Break Up Advice - 6 Steps to Breaking Up With Someone
You know it's going to be difficult to tell them it's over, no matter what the reason for your decision, but that doesn't mean you want to cause them pain and anguish.
Sadly, most will use clichés rather than honesty which results in confusion, misunderstanding and more pain than needed.
For your sake and theirs, break up with someone the right way.
Step 1: Know Why Before you even start, you need to understand why you want to break up, they will ask this question and any hesitation or confusion could give false hope.
So make sure to write a short list of the reasons for ending the relationship, however, don't show them the list - that would be too painful.
Look at the list and make sure to change any accusations to something more neutral, you don't want to tell them, "I don't find you attractive anymore," but you can say, "I feel the spark has gone from our relationship, we just aren't compatible," the latter will cause a lot less pain.
Step 2: Plan Make sure you plan a time and date when you will break up with them; don't just do it whenever, just to get it over and done with.
You don't want to do it in public, when she is around work mates, or when she is planning for some big day - be it birthdays, Christmas or any party.
You need to make the transition as smooth as possible, and as kind as possible, so plan a day in the near future and don't leave it too long as this is cruel to your partner.
Step 3: Go In Peace Whatever happens, do not tell break up with someone during or after an argument.
While this may seem like a good time, your partner will likely feel there is a chance for reconciliation if the declaration came out during a row; perhaps thinking they were just words said in the heat of the moment, instead of realising the problems run much deeper.
So when the times comes to break up with them, don't start with an argument, although it may end in one, your partner will at least know you are serious.
Step 4: Honesty It is important not to use clichés in your break-up, "it's not you it's me," or "this isn't working out," your partner needs reasons, so muster up the courage and let them know why you are ending it.
They will know you are lying if you use such clichés and will imagine all sorts of terrible reasons or things they did wrong.
Step 5: Don't Accuse Although you are being honest, don't accuse you partner; don't make the break up out to be their fault, even if you feel it is and don't bring up past events, this will end in hurt feelings, promises of change, and eventually a huge row.
Instead, try to keep it neutral - that both of you had parts to play in the break up.
For example, if you are breaking up with them because they are too possessive, don't accuse them of being possessive; instead you could say you don't feel as if you can be completely yourself in this relationship.
You could explain to them that there is a conflict of personalities, and you feel that although you care about them very much, you both need something you can't get from this relationship.

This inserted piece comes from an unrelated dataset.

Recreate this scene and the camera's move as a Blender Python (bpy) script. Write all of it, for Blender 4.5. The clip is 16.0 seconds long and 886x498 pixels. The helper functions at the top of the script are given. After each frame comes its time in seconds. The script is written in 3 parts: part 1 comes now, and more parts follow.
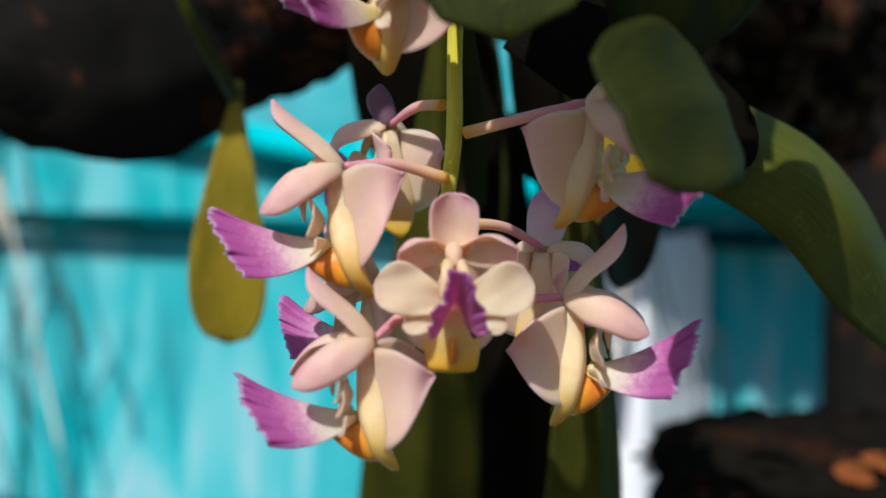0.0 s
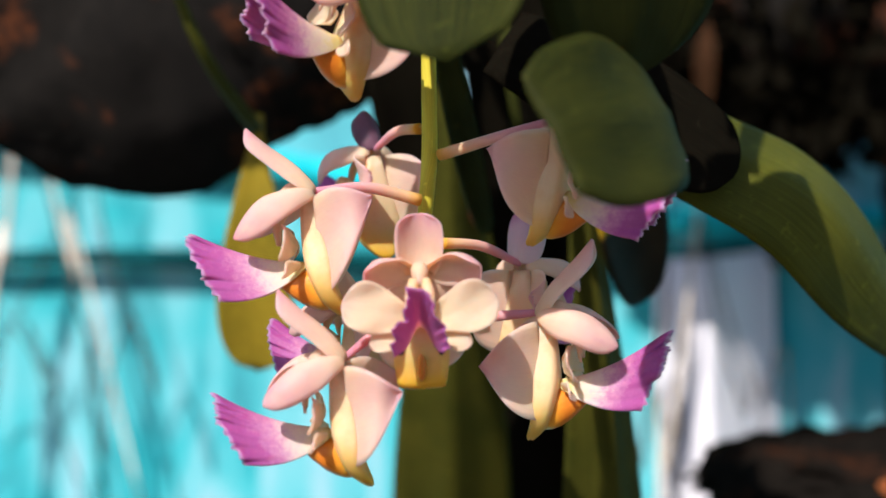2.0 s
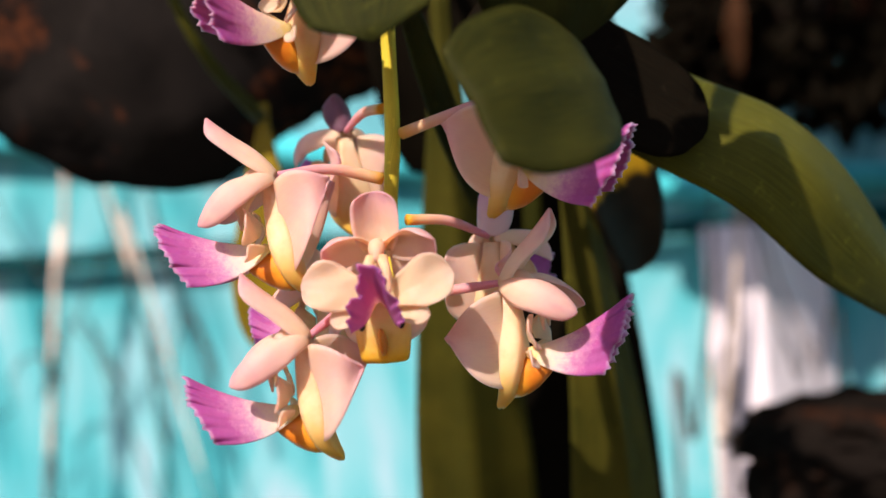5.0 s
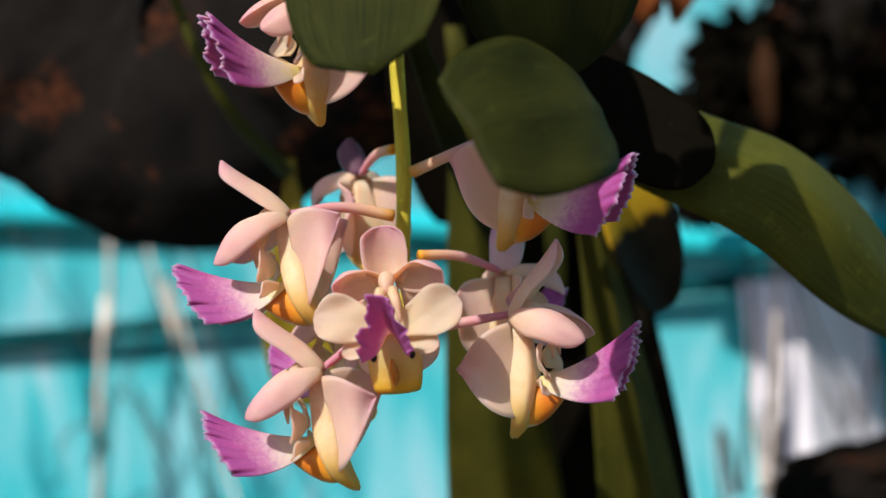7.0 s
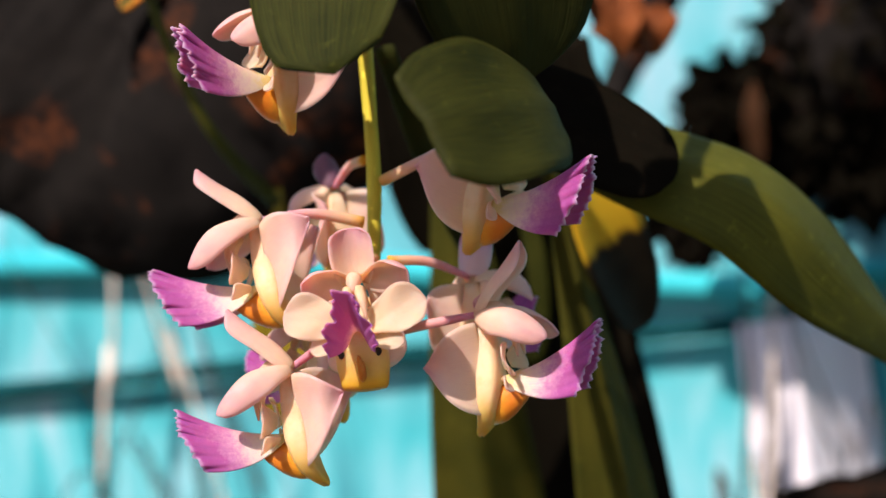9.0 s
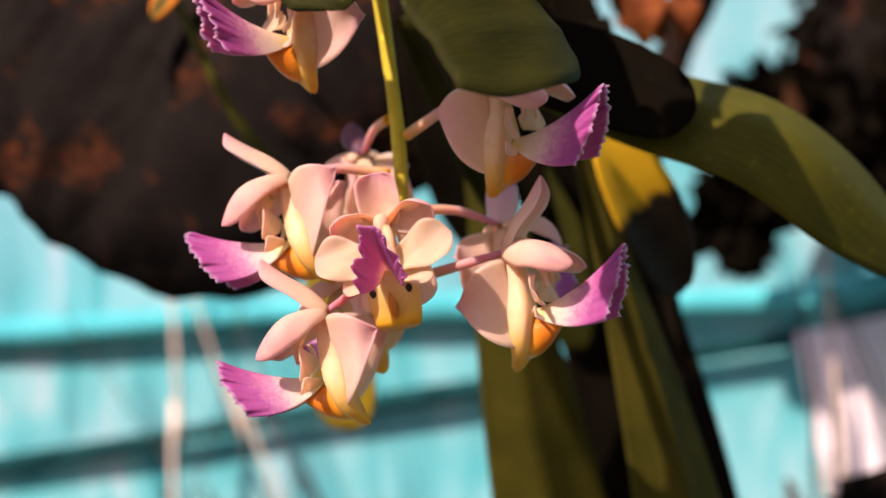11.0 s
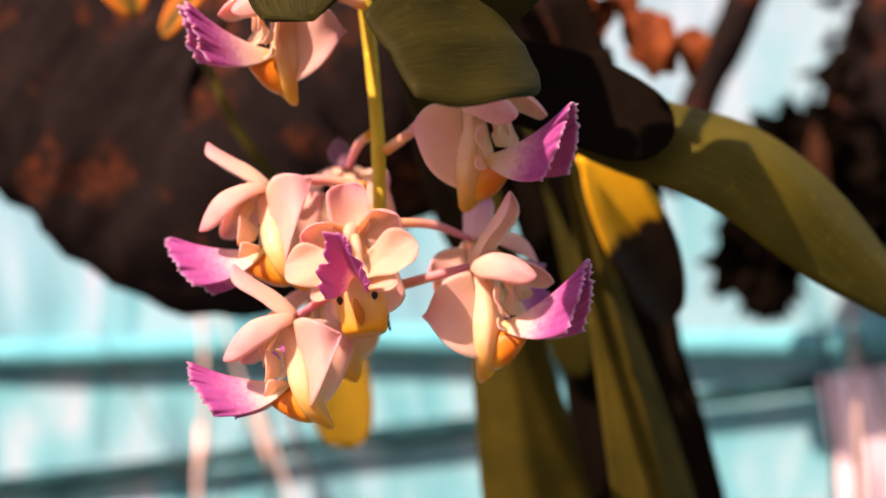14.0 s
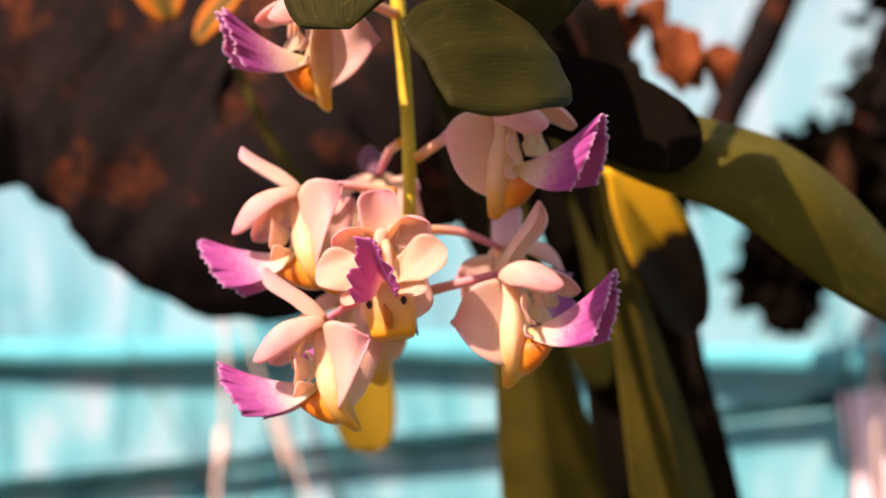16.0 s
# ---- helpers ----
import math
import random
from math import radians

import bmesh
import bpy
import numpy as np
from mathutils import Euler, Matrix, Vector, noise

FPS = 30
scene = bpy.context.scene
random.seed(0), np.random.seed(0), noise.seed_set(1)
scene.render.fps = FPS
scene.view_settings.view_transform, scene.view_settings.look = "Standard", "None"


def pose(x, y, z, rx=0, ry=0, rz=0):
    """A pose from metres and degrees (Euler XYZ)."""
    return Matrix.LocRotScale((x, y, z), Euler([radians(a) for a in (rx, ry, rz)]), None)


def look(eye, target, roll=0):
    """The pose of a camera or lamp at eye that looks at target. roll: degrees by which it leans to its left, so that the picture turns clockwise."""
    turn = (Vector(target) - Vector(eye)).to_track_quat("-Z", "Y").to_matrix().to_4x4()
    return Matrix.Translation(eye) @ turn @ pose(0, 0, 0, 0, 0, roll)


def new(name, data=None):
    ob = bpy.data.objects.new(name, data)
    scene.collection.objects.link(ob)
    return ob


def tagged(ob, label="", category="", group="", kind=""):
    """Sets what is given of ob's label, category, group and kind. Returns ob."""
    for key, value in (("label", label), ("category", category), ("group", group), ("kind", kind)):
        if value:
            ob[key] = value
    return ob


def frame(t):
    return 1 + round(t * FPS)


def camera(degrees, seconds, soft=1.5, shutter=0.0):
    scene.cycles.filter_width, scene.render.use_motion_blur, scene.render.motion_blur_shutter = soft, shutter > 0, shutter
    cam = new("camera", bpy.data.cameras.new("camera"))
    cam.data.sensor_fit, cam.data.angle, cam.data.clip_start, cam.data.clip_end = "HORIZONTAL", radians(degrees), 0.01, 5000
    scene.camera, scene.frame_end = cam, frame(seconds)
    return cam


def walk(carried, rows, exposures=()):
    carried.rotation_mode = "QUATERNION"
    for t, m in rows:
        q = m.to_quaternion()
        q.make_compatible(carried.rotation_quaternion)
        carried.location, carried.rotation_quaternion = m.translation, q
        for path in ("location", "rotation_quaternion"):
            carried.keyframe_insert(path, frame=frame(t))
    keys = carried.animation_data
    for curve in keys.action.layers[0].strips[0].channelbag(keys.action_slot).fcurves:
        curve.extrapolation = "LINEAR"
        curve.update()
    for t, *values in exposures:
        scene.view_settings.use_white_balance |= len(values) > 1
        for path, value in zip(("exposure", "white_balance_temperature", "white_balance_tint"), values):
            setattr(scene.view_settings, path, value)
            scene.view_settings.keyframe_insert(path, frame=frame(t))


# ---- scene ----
cam = camera(33.56, 16.0)
PATH = [  # seconds, eye, a point ahead, roll
    (0, (-0.06664, -0.25972, 1.56138), (-0.06847, 0.03893, 1.53308), -0.20),
    (0.5, (-0.06144, -0.25892, 1.56138), (-0.06769, 0.03971, 1.53340), -0.68),
    (1, (-0.05330, -0.26103, 1.56224), (-0.06316, 0.03777, 1.53733), -1.35),
    (1.5, (-0.04744, -0.26465, 1.56449), (-0.06421, 0.03387, 1.53983), -2.33),
    (2, (-0.04206, -0.26530, 1.55937), (-0.06500, 0.03304, 1.53775), -2.16),
    (2.5, (-0.03588, -0.26723, 1.56290), (-0.05962, 0.03092, 1.53962), -3.19),
    (3, (-0.03205, -0.26690, 1.56156), (-0.05588, 0.03124, 1.53816), -3.02),
    (3.5, (-0.03095, -0.26737, 1.56098), (-0.05574, 0.03055, 1.53581), -3.79),
    (4, (-0.02565, -0.26765, 1.55936), (-0.05663, 0.02964, 1.53380), -3.62),
    (4.2, (-0.02386, -0.26862, 1.55958), (-0.05730, 0.02839, 1.53368), -4.22),
    (6.3, (-0.00821, -0.26612, 1.55114), (-0.05677, 0.02959, 1.53708), -5.98),
    (6.5, (-0.00714, -0.26673, 1.55277), (-0.05678, 0.02891, 1.54137), -6.32),
    (7, (-0.00942, -0.27328, 1.54821), (-0.05990, 0.02235, 1.54069), -6.75),
    (7.5, (-0.01329, -0.27563, 1.54376), (-0.06437, 0.01988, 1.53559), -7.58),
    (8, (-0.01392, -0.27517, 1.53968), (-0.06607, 0.02017, 1.53229), -7.64),
    (8.5, (-0.00783, -0.27810, 1.53624), (-0.05976, 0.01737, 1.53692), -7.35),
    (10.8, (0.01221, -0.28433, 1.51249), (-0.05043, 0.00841, 1.53200), -9.20),
    (11, (0.00421, -0.28558, 1.50523), (-0.05784, 0.00687, 1.53014), -11.00),
    (11.5, (0.01249, -0.28861, 1.50688), (-0.05283, 0.00292, 1.53412), -10.23),
    (12, (0.01125, -0.28886, 1.50524), (-0.05500, 0.00207, 1.53644), -10.96),
    (12.5, (0.01524, -0.28692, 1.49870), (-0.05448, 0.00271, 1.53412), -10.63),
    (13, (0.01716, -0.28540, 1.49205), (-0.05242, 0.00396, 1.52978), -11.45),
    (13.5, (0.02299, -0.28191, 1.49206), (-0.04850, 0.00709, 1.52901), -9.19),
    (14, (0.02172, -0.28702, 1.49488), (-0.05000, 0.00207, 1.53072), -9.03),
    (14.5, (0.02496, -0.28490, 1.49377), (-0.04897, 0.00338, 1.53151), -8.07),
    (15, (0.02347, -0.28929, 1.49457), (-0.05113, -0.00117, 1.53228), -8.26),
    (15.5, (0.02595, -0.28626, 1.49024), (-0.04985, 0.00110, 1.53120), -7.61),
    (16, (0.02070, -0.29125, 1.49387), (-0.05446, -0.00339, 1.53245), -7.78),
]
walk(cam, [(t, look(eye, ahead, roll)) for t, eye, ahead, roll in PATH],
     [(0, 0.55, 5750, 8), (0.5, 0.62, 5850, 12), (1.5, 0.90, 6000, 18), (3.0, 1.05, 6650, 28), (4.2, 1.12, 7350, 42), (6.5, 0.60, 6200, 20), (8.7, 0.97, 6500, 28), (10.8, 0.98, 7500, 45), (12.0, 1.12, 8300, 61), (14.0, 1.24, 9000, 76), (16, 1.22, 8400, 66)])

# ---- world, sun, exposure ----
cam.data.dof.use_dof = True
cam.data.dof.focus_distance = 0.282
cam.data.dof.aperture_fstop = 10.5

SUN_AZ, SUN_EL = radians(-112), radians(47)   # compass angle from +x and height of the sun
world = bpy.data.worlds.new("sky")
scene.world = world
world.use_nodes = True
wn, wl = world.node_tree.nodes, world.node_tree.links
sky = wn.new("ShaderNodeTexSky")
sky.sky_type, sky.sun_disc = "NISHITA", False
sky.sun_elevation, sky.sun_rotation = SUN_EL, radians(90) - SUN_AZ
wl.new(sky.outputs[0], wn["Background"].inputs[0])
wn["Background"].inputs[1].default_value = 0.085
sun = new("sun", bpy.data.lights.new("sun", "SUN"))
sun.data.energy, sun.data.angle, sun.data.color = 3.7, radians(0.6), (1.0, 0.94, 0.83)
sun_way = Vector((math.cos(SUN_AZ) * math.cos(SUN_EL), math.sin(SUN_AZ) * math.cos(SUN_EL), math.sin(SUN_EL)))
sun.matrix_world = look(sun_way * 10, (0, 0, 0))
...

This example keeps all accusatory tones out of the conversation and they it will be harder for them to argue with you, if they aren't getting the message a very honest response simply is, "I want you to be happy, and I want to be happy too, and I'm not, and I respect you too much to pretend I am.
" This isn't something that can be easily argued with, your feelings are yours alone.
Step 6: Don't Argue Back They will likely begin to argue with you, to try and prevent the break up from happening, after all this may have come as a great shock to them, even if it has been happening for a while.
Don't engage in arguments with them, there is no point.
Staying and arguing will simply offer false hope that you can work things out.
Simply don't respond to the row and ensure you have a place to go and leave your partner to think things through, a big screaming match doesn't help anyone, even if they start yelling accusations at you.
However innocent you may see yourself here, you are the guilty party, at least as far as your partner sees, after all you broke it off, so be prepared for the fall out, and then you can learn from your relationship mistakes.